(Scripts that build animated scenes)

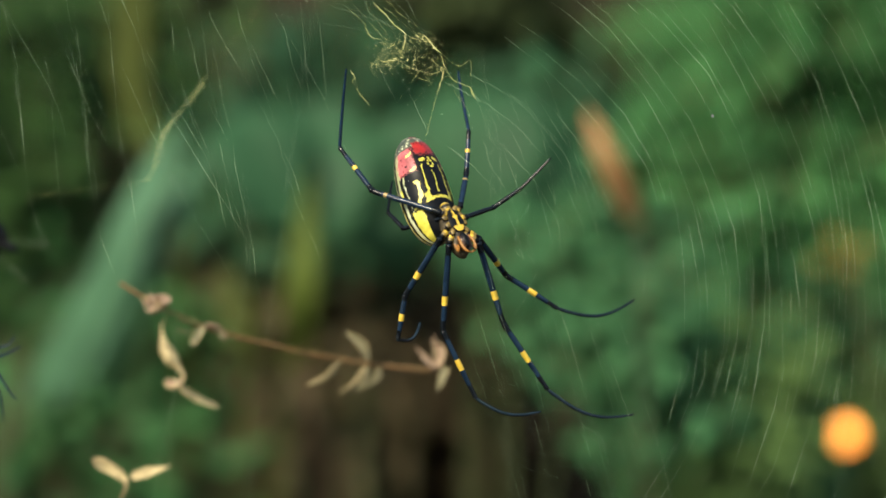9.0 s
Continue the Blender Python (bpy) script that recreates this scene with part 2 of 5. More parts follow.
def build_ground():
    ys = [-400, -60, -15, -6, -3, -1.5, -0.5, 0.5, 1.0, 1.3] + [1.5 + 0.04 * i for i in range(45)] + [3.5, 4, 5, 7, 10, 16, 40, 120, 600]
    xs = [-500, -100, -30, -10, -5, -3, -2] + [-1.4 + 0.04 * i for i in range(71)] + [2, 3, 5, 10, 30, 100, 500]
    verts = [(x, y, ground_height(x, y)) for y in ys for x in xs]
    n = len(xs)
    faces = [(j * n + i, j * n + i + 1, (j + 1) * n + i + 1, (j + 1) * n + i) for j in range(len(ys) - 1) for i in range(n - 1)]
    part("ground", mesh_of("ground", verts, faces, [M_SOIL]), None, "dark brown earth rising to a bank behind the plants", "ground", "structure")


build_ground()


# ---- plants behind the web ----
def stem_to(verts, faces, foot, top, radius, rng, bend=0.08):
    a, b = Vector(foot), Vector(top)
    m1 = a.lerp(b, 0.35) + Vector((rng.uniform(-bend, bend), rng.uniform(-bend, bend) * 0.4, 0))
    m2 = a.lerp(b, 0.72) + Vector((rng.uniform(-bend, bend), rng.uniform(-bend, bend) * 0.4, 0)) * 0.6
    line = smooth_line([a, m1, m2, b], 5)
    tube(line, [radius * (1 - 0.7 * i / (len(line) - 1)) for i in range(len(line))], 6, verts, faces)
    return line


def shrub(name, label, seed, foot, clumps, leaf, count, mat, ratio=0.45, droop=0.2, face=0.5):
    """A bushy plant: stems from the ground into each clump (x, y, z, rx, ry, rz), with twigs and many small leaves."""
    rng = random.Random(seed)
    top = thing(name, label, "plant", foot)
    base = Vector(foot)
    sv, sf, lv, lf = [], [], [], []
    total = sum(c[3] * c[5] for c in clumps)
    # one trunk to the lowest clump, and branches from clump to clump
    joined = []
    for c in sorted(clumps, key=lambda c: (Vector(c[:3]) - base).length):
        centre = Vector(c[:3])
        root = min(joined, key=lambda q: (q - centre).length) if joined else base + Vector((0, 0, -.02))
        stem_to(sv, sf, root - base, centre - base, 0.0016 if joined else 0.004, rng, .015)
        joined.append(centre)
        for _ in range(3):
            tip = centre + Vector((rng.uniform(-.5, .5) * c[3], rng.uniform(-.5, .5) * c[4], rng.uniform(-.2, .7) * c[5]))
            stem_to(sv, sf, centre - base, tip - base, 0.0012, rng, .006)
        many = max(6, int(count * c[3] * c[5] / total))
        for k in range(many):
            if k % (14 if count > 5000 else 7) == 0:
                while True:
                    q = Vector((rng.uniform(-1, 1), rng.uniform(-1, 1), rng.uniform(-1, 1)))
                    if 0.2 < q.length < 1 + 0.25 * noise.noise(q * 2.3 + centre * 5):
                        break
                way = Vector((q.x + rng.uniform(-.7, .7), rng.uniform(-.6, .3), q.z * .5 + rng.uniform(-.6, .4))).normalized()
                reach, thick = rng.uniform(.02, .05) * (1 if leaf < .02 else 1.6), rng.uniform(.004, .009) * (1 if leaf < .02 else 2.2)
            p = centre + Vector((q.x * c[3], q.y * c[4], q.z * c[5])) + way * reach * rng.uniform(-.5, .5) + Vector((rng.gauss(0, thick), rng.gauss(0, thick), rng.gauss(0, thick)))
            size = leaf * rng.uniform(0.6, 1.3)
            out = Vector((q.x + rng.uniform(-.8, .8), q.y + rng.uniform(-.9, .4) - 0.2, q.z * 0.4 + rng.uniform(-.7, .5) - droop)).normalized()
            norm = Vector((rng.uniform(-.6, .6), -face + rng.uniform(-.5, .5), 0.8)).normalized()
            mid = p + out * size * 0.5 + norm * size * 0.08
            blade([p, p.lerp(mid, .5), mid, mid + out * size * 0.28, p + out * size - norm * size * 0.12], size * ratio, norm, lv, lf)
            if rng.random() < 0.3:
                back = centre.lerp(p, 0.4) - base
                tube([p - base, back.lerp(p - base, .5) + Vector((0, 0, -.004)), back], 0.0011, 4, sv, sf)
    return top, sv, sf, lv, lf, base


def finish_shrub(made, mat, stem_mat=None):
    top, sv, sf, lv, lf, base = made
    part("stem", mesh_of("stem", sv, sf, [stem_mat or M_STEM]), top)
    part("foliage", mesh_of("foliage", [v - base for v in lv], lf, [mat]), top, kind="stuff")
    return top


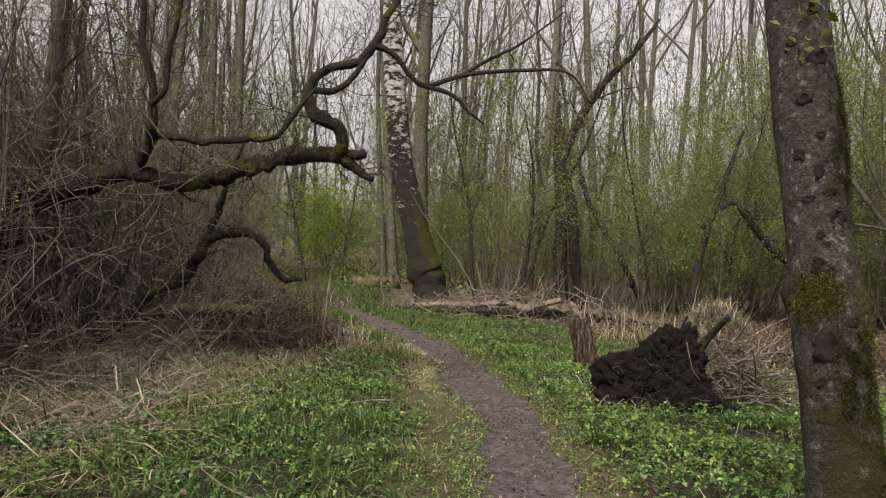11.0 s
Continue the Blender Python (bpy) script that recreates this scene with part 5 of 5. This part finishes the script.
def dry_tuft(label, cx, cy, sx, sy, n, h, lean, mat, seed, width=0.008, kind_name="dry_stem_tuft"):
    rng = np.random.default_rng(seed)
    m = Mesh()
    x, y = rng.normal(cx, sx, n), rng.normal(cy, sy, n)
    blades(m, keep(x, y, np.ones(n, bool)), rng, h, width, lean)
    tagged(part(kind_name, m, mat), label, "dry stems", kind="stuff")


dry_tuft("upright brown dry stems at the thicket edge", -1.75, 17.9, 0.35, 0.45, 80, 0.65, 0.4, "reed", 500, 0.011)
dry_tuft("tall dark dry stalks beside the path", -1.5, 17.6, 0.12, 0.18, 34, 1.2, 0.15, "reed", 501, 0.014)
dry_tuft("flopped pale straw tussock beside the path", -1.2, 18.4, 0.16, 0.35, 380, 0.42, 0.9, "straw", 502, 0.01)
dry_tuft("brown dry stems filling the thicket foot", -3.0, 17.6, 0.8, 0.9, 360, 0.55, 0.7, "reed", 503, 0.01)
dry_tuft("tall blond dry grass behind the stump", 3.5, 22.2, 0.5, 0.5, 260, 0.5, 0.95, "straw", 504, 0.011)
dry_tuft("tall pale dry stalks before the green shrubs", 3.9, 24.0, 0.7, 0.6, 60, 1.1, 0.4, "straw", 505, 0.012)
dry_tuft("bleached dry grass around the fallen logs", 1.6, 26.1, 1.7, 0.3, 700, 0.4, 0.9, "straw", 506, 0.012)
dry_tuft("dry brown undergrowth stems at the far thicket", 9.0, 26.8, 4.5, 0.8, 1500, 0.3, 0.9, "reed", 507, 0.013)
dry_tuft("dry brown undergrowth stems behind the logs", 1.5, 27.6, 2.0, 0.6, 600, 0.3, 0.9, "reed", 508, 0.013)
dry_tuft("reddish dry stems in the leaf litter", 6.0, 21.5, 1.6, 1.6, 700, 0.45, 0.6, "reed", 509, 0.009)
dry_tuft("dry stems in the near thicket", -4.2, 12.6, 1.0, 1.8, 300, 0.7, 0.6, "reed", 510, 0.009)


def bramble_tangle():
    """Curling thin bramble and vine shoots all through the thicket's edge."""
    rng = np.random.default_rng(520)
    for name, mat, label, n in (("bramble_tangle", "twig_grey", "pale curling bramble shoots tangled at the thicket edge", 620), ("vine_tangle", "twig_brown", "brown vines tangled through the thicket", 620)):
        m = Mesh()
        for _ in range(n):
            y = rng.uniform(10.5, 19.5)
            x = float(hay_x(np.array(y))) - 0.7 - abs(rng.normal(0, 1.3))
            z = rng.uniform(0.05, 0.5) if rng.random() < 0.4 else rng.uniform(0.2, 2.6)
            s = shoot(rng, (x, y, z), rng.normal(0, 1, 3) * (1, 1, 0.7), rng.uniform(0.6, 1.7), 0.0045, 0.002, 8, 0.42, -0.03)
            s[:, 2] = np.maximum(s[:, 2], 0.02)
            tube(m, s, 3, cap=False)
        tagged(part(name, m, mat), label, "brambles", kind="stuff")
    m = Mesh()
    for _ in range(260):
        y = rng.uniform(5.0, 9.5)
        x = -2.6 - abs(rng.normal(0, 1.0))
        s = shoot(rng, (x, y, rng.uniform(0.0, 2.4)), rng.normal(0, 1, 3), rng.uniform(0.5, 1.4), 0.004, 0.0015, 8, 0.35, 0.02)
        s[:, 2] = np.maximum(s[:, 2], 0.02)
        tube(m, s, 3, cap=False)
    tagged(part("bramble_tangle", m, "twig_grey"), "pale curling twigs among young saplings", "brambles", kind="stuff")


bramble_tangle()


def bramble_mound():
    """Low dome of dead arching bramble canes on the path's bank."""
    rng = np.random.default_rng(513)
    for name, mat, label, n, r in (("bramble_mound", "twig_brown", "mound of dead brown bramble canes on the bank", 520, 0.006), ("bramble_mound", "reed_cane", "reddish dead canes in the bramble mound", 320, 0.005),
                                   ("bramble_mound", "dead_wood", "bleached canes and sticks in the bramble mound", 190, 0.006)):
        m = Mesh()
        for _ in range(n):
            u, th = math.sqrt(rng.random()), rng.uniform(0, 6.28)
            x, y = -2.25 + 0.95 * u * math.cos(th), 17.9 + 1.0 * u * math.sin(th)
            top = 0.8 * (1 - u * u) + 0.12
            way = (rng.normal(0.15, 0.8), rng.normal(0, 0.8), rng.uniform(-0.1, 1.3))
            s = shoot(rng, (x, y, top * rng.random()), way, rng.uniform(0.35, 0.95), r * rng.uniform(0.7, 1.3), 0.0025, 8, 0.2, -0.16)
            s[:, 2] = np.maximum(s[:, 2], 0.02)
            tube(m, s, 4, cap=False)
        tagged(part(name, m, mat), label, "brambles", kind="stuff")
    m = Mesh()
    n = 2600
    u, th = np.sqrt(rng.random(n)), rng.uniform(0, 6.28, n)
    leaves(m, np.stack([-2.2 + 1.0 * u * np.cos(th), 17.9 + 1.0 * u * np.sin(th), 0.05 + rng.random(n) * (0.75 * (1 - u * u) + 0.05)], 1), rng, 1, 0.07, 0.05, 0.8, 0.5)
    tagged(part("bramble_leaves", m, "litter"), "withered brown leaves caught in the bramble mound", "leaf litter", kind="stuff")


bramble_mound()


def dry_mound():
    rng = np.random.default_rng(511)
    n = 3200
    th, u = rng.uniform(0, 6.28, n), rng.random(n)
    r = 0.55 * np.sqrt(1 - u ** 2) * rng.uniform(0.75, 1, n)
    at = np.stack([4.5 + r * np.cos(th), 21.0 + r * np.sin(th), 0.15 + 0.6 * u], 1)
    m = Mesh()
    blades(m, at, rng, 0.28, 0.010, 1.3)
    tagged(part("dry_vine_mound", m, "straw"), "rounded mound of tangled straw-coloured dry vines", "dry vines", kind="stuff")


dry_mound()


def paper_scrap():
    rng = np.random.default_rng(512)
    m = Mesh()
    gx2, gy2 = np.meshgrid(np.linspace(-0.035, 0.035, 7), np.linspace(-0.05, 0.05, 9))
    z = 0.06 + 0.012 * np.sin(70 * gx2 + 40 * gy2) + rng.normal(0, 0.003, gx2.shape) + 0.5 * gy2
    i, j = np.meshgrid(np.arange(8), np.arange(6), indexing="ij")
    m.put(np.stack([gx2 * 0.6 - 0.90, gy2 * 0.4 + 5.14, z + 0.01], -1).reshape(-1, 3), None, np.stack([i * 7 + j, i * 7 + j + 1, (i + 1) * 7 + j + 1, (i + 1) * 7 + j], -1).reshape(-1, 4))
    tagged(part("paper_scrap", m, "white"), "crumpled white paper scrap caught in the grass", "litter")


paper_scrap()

• **Short problem**: Copy the records above exactly, from the first line through the line containing "return line", and leave out the pictures.

• **Reply**:
9.0 s
Continue the Blender Python (bpy) script that recreates this scene with part 2 of 5. More parts follow.
def build_ground():
    ys = [-400, -60, -15, -6, -3, -1.5, -0.5, 0.5, 1.0, 1.3] + [1.5 + 0.04 * i for i in range(45)] + [3.5, 4, 5, 7, 10, 16, 40, 120, 600]
    xs = [-500, -100, -30, -10, -5, -3, -2] + [-1.4 + 0.04 * i for i in range(71)] + [2, 3, 5, 10, 30, 100, 500]
    verts = [(x, y, ground_height(x, y)) for y in ys for x in xs]
    n = len(xs)
    faces = [(j * n + i, j * n + i + 1, (j + 1) * n + i + 1, (j + 1) * n + i) for j in range(len(ys) - 1) for i in range(n - 1)]
    part("ground", mesh_of("ground", verts, faces, [M_SOIL]), None, "dark brown earth rising to a bank behind the plants", "ground", "structure")


build_ground()


# ---- plants behind the web ----
def stem_to(verts, faces, foot, top, radius, rng, bend=0.08):
    a, b = Vector(foot), Vector(top)
    m1 = a.lerp(b, 0.35) + Vector((rng.uniform(-bend, bend), rng.uniform(-bend, bend) * 0.4, 0))
    m2 = a.lerp(b, 0.72) + Vector((rng.uniform(-bend, bend), rng.uniform(-bend, bend) * 0.4, 0)) * 0.6
    line = smooth_line([a, m1, m2, b], 5)
    tube(line, [radius * (1 - 0.7 * i / (len(line) - 1)) for i in range(len(line))], 6, verts, faces)
    return line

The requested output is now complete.